Una prima approssimazione la potrebbe fornire l’insistenza dei suoi viaggi sull’Asia e sull’America Latina: ora è in Messico, ha toccato due volte Cuba, è stato in Brasile, in Ecuador, in Bolivia e in Paraguay. In Asia ha visto la Corea del Sud, lo Sri Lanka e le Filippine, ha detto che andrebbe «anche domani» in Cina e che all’Asia si deve dedicare con particolare impegno stante la minima presenza cristiana in quel continente.
Il Papa venuto dall’Argentina guarda alle periferie mondiali, al Sud del mondo in generale e — da gesuita — con prioritaria passione mira alla Cina. In altre parole: il Papa della «Chiesa in uscita» vorrebbe che l’uscita avesse a meta le popolazioni più vaste e più lontane rispetto al centro romano della cattolicità.

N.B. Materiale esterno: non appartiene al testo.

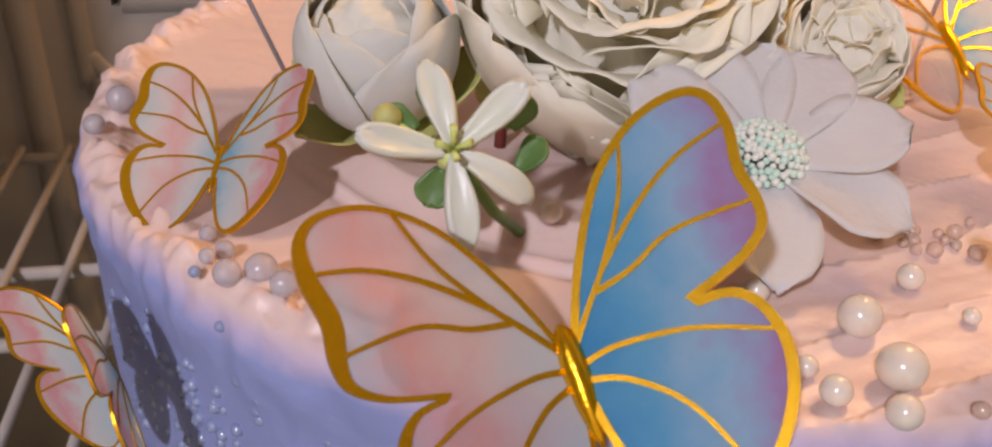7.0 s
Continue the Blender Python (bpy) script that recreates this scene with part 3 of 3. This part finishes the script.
def butterfly(at, s, XL, YL, XR, YR, label, mats, curl=0.25, width=0.026, body_r=0.04, stick=None, foil=None):
    b = thing("paper_butterfly", at, label, "butterfly", group="paper butterflies on the cake")
    mr = frame_of(XR, YR, (0, 0, 0), s)
    xl = -Vector(XL)
    ml = frame_of(xl, YL, (0, 0, 0), s)
    wing("left_wing", b, ml, True, curl, mats[0], width[0] if isinstance(width, tuple) else width, foil or GOLD)
    wing("right_wing", b, mr, False, curl, mats[1], width[1] if isinstance(width, tuple) else width, foil or GOLD)
    y = (Vector(YL).normalized() + Vector(YR).normalized()).normalized()
    zaxis = (Vector(XR).cross(Vector(YR)).normalized() + xl.cross(Vector(YL)).normalized())
    off = zaxis.normalized() * s * 0.012 if zaxis.length > 0.05 else Vector()
    pts = [y * s * k + off for k in (0.16, 0.13, 0.07, -0.03, -0.17, -0.29, -0.35)]
    v, f = tube(pts, [s * body_r * q for q in (0.25, 0.6, 0.85, 1.0, 0.85, 0.5, 0.15)], 10)
    mesh_object("body", v, f, foil or GOLD, b, label="gold foil butterfly body")
    if stick:
        v, f = tube([y * s * -0.2, Vector(stick) - Vector(at)], 0.00052, 8)
        mesh_object("stick", v, f, CLEAR_STICK, b, label="thin clear plastic stick")
    return b


butterfly((0.0117, -0.0199, 0.1223), 0.0311, (-0.842, -0.516, -0.158), (-0.469, 0.554, 0.687), (0.892, -0.158, 0.424), (-0.178, 0.739, 0.65),
          "large paper butterfly, one blue and one clear pink gold-edged wing", (WING_MIST, WING_BLUE), width=((0.008, 0.030), (0.015, 0.004)), body_r=0.06)
butterfly((-0.0423, 0.0304, 0.1251), 0.0184, (-0.992, 0.125, -0.021), (0.085, 0.776, 0.625), (0.861, -0.441, 0.254), (0.219, 0.772, 0.596),
          "small pastel pink and blue paper butterfly with gold outlines", (WING_PINK, WING_PASTEL), width=0.042, body_r=0.032)
butterfly((0.1034, 0.0883, 0.1274), 0.0318, (-0.93, -0.278, 0.241), (-0.149, 0.883, 0.446), (0.984, 0.053, 0.168), (-0.126, 0.835, 0.535),
          "pastel paper butterfly with shining gold body beside the small rose", (WING_CLEAR, WING_PASTEL), width=0.024, body_r=0.055)
butterfly((0.084, -0.0113, 0.125), 0.0195, (-0.664, -0.709, 0.236), (-0.479, 0.646, 0.594), (0.966, 0.257, 0.03), (-0.227, 0.787, 0.574),
          "grey-pink paper butterfly with dark gold outlines near the rim", (WING_PINK, WING_PASTEL), width=0.040, body_r=0.035)
butterfly((0.1026, 0.037, 0.1251), 0.0176, (-0.975, -0.033, 0.221), (0.067, 0.901, 0.429), (0.988, -0.148, 0.046), (0.125, 0.935, 0.333),
          "small pink and lilac paper butterfly with glinting gold outlines", (WING_PINK, WING_PASTEL), width=0.032, body_r=0.04)
butterfly((-0.0722, 0.0729, 0.2113), 0.0409, (-0.507, -0.81, -0.296), (-0.235, -0.428, 0.872), (0.978, -0.186, 0.097), (-0.145, -0.267, 0.953),
          "large blue and violet paper butterfly raised on a clear stick", (WING_AIRY, WING_AIRY), width=0.022, body_r=0.055, stick=(-0.0355, 0.073, 0.117), foil=GOLD_DIMMED)
butterfly((0.1139, 0.0896, 0.2265), 0.042, (-0.882, -0.461, -0.098), (-0.009, -0.192, 0.981), (0.803, 0.586, 0.109), (0.001, -0.185, 0.983),
          "large violet and blue paper butterfly raised on a clear stick", (WING_AIRY, WING_AIRY), width=0.022, body_r=0.055, stick=(0.101, 0.098, 0.117))
butterfly((-0.0555, 0.006, 0.100), 0.0185, (-0.90, 0.25, 0.35), (-0.25, 0.10, 0.95), (0.35, -0.90, 0.1), (-0.25, 0.10, 0.95),
          "small blue and pink paper butterfly pinned to the cake's side", (WING_PASTEL, WING_PASTEL), width=0.02, body_r=0.03)
butterfly((0.0918, -0.0212, 0.0872), 0.0185, (-0.87, -0.45, 0.1), (0.1, -0.2, 0.97), (0.87, 0.45, 0.1), (0.1, -0.2, 0.97),
          "blue paper butterfly with gold outline on the cake's side", (WING_BLUE, WING_BLUE), width=0.026, body_r=0.035)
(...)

Con analoga approssimazione si potrebbe dire che Karol Wojtyla, Papa slavo, guardava in primis all’Europa centro-orientale, dov’è riuscito a visitare 9 volte la sua patria e dove — caduto l’impero sovietico — ha potuto vedere in ordine di tempo Cecoslovacchia, Albania, Lituania, Lettonia, Estonia, Croazia, Slovenia, Berlino, Bosnia, Romania, Georgia, Ucraina, Kazakistan, Armenia, Azerbaigian, Bulgaria.
Il cuore di Benedetto batteva invece per l’Europa centro-occidentale: nei suoi otto anni è tornato tre volte nella sua patria ed è riuscito a vedere — nell’ordine — Polonia, Spagna, Austria, Francia, Repubblica Ceca, Malta, Portogallo, Gran Bretagna, Croazia. Egli — che è stato definito provvisoriamente «l’ultimo Papa europeo» — era preoccupato per la crisi delle Chiese del Vecchio continente e si adoperava, come poteva, a risvegliarle.
Ma in questi primi tre anni del Pontificato di Francesco c’è di più degli spostamenti sul pianeta per cogliere qualcosa della strategia che lo muove. La sua idea della Chiesa in uscita è un’idea missionaria a tutto campo, che — nell’intenzione — non sottostà a nessuna regola politica o ideologica e mira anzi a sovvertirle, o eluderle, per ottenere l’obiettivo di avvicinamento a ogni umanità. Eccolo dunque che prende iniziative apparentemente impossibili, si muove con libertà, non pone condizioni formali o di prestigio. Si preoccupa — per usare il suo linguaggio — di «avviare processi» più che di acquisire «territori», cioè obiettivi. Stabilisce contatti, propone incontri. Si espone disarmato a ogni strumentalizzazione. È convinto che ostilità ed equivoci alla fine cadranno se il cammino avviato proseguirà.